Facebook is being blamed in part for helping organize the riots in the UK. At the same time, citizens have teamed up on the social network to clean up after the disturbances.
Written by Emil Protalinski, Contributor

Scotland Yard has vowed to track down and arrest protesters who posted "really inflammatory, inaccurate" messages on social networks like Facebook and Twitter. The platforms are being blamed in part for helping rioters in the UK organize.

On the flipside, the social networks have also been used to help organize clean ups after the disturbances. In Liverpool, 21-year-old bartender Charles Jupiter set up a "Liverpool Clean Up" Facebook page that brought about 100 volunteers onto the streets this morning to sweep up piles of broken glass and debris.

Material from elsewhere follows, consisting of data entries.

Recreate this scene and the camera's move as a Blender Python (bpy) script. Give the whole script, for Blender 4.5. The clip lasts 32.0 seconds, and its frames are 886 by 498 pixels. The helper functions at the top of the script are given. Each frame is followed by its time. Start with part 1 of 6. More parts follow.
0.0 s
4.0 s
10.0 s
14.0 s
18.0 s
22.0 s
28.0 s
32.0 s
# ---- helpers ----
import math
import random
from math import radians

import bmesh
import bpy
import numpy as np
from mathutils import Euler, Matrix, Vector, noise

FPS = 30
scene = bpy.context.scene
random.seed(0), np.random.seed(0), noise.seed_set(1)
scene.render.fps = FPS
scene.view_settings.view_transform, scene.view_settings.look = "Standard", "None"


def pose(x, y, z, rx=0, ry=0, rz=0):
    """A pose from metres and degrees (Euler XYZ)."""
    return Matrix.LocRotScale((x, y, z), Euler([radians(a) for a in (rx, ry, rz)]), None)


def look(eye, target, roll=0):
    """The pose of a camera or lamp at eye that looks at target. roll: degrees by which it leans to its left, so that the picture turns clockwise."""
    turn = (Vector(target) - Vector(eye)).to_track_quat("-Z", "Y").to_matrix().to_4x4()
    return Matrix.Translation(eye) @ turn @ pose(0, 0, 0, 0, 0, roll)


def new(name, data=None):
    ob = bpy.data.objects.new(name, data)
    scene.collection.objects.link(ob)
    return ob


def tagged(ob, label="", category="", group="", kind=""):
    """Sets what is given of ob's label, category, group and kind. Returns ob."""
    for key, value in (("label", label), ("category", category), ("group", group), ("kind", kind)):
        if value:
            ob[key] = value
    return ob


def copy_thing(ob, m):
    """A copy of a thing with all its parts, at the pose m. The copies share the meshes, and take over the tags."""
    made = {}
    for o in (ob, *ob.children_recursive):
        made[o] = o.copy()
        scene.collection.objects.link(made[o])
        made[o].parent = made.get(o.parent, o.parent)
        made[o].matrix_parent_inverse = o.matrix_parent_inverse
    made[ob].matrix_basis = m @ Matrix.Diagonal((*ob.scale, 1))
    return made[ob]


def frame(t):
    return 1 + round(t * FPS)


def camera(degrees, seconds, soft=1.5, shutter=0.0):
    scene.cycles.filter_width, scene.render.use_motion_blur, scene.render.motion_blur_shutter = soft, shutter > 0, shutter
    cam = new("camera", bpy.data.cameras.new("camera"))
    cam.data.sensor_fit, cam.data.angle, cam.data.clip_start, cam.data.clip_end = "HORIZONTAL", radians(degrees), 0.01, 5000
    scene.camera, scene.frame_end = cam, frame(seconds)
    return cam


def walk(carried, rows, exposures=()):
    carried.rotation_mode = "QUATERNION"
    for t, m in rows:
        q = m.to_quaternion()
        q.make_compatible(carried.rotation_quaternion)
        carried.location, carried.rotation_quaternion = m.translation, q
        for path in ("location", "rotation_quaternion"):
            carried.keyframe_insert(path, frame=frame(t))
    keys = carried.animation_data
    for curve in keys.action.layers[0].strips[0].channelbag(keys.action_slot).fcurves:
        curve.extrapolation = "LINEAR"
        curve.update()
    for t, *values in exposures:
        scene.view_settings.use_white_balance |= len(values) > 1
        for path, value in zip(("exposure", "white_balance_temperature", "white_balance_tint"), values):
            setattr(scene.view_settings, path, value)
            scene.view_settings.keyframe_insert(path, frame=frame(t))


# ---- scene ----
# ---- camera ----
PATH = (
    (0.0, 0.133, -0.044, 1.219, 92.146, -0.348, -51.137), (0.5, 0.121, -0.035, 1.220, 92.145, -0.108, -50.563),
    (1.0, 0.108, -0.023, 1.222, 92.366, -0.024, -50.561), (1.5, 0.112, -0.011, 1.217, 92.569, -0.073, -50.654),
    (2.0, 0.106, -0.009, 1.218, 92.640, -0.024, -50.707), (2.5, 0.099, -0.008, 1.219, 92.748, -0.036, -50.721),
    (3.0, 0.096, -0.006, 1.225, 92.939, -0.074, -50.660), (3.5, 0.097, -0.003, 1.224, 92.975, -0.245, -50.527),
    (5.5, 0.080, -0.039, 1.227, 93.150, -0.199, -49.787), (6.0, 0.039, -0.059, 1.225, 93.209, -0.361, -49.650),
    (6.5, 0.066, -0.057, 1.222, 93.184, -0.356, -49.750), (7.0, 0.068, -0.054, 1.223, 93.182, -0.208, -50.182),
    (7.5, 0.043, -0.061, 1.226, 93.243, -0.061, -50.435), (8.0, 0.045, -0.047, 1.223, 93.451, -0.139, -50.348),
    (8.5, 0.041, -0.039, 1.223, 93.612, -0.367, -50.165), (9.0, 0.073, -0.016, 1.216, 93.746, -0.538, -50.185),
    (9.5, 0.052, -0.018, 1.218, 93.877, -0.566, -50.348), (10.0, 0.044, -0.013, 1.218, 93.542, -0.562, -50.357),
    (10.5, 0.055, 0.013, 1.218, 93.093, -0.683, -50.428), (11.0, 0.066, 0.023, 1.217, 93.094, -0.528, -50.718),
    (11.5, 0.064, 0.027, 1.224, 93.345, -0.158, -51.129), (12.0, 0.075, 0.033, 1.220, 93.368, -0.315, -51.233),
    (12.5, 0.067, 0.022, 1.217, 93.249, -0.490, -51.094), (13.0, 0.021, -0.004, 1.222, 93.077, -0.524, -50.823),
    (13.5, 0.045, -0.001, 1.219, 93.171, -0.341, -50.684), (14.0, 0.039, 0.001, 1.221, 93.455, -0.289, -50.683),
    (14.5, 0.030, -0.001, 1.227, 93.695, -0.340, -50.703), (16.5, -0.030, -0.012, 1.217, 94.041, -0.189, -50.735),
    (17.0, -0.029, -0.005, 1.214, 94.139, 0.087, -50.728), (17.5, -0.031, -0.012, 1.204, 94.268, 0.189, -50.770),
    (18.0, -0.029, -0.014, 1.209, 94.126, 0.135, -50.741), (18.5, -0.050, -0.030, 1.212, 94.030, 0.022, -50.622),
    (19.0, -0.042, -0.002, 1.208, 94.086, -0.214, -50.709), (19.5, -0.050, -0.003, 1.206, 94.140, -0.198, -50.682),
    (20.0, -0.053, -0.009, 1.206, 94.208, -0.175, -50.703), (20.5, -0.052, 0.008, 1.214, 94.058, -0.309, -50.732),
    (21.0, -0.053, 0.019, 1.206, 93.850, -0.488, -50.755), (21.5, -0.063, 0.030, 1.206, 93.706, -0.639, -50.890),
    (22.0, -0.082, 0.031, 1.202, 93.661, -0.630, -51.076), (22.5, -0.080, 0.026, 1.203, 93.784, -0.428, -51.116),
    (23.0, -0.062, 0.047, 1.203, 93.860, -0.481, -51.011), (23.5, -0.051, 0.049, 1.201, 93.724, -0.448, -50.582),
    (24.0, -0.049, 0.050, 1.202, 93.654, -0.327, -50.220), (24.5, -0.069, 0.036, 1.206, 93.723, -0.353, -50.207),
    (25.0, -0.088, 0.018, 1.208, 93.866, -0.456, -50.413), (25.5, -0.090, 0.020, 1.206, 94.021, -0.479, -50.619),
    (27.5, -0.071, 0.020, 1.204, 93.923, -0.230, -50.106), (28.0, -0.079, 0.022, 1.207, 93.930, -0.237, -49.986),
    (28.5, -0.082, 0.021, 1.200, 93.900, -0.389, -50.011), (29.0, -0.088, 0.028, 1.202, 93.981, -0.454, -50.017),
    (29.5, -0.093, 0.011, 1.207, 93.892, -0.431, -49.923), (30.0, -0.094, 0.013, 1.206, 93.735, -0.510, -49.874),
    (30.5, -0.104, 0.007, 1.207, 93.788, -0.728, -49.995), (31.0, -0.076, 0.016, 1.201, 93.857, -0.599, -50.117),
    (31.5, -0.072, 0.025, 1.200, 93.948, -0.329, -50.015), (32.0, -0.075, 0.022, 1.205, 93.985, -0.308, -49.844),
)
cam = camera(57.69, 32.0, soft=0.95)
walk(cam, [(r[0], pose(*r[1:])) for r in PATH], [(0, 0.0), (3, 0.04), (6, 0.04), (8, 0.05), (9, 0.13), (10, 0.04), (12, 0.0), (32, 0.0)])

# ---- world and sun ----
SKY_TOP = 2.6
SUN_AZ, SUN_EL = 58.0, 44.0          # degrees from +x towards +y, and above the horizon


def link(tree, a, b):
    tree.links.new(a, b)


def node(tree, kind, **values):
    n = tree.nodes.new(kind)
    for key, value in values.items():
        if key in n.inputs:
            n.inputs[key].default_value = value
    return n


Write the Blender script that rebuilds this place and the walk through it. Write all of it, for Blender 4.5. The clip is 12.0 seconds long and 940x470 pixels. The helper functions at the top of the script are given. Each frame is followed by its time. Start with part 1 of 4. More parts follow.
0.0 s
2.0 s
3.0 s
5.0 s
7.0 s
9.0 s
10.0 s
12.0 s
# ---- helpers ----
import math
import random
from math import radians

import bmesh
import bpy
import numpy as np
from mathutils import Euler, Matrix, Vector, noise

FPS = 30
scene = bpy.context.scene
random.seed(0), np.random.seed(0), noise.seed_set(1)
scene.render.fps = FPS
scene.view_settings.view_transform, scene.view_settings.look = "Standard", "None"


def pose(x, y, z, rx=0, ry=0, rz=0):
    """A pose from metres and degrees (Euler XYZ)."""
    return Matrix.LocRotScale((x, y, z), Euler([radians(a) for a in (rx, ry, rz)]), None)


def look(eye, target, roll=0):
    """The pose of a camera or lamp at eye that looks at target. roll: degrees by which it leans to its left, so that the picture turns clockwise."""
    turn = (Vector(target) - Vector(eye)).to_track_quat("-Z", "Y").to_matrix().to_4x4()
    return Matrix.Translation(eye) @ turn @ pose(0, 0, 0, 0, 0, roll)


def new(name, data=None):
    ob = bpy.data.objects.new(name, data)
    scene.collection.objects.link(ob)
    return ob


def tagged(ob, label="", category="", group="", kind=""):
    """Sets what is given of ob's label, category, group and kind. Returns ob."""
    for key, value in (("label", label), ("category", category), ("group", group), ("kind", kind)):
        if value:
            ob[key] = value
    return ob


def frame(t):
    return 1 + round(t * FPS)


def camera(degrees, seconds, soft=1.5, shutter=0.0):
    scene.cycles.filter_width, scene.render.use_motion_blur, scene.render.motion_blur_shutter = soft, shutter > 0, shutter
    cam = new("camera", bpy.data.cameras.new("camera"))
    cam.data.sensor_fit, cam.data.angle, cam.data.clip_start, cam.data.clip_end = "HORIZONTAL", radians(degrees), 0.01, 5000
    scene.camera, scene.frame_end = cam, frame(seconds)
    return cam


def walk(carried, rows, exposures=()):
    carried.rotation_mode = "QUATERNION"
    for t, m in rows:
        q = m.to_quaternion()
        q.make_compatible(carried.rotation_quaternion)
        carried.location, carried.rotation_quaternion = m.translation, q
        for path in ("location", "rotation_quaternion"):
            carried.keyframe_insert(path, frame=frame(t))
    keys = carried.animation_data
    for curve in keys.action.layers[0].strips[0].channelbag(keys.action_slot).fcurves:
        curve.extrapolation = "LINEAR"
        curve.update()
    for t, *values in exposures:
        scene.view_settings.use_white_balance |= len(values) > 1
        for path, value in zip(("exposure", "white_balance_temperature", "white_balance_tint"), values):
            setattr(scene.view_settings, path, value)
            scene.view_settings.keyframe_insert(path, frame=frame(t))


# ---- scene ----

"I thought, 'Not in my city'," Jupiter told CBS News. "People were posting, 'I'm embarrassed to be English, I'm embarrassed to be from London or Liverpool.' I reposted and said, 'I'm not. That's why I'm going out there to help clean up.'"

The volunteers followed the same path taken by the rioters on Monday night who smashed bus stops and set fire to cars. A supermarket even supplied the groups with brushes, shovels, and binbags after hearing about their effort. If violence strikes again tonight, the volunteers said they will go back to doing the same work tomorrow morning.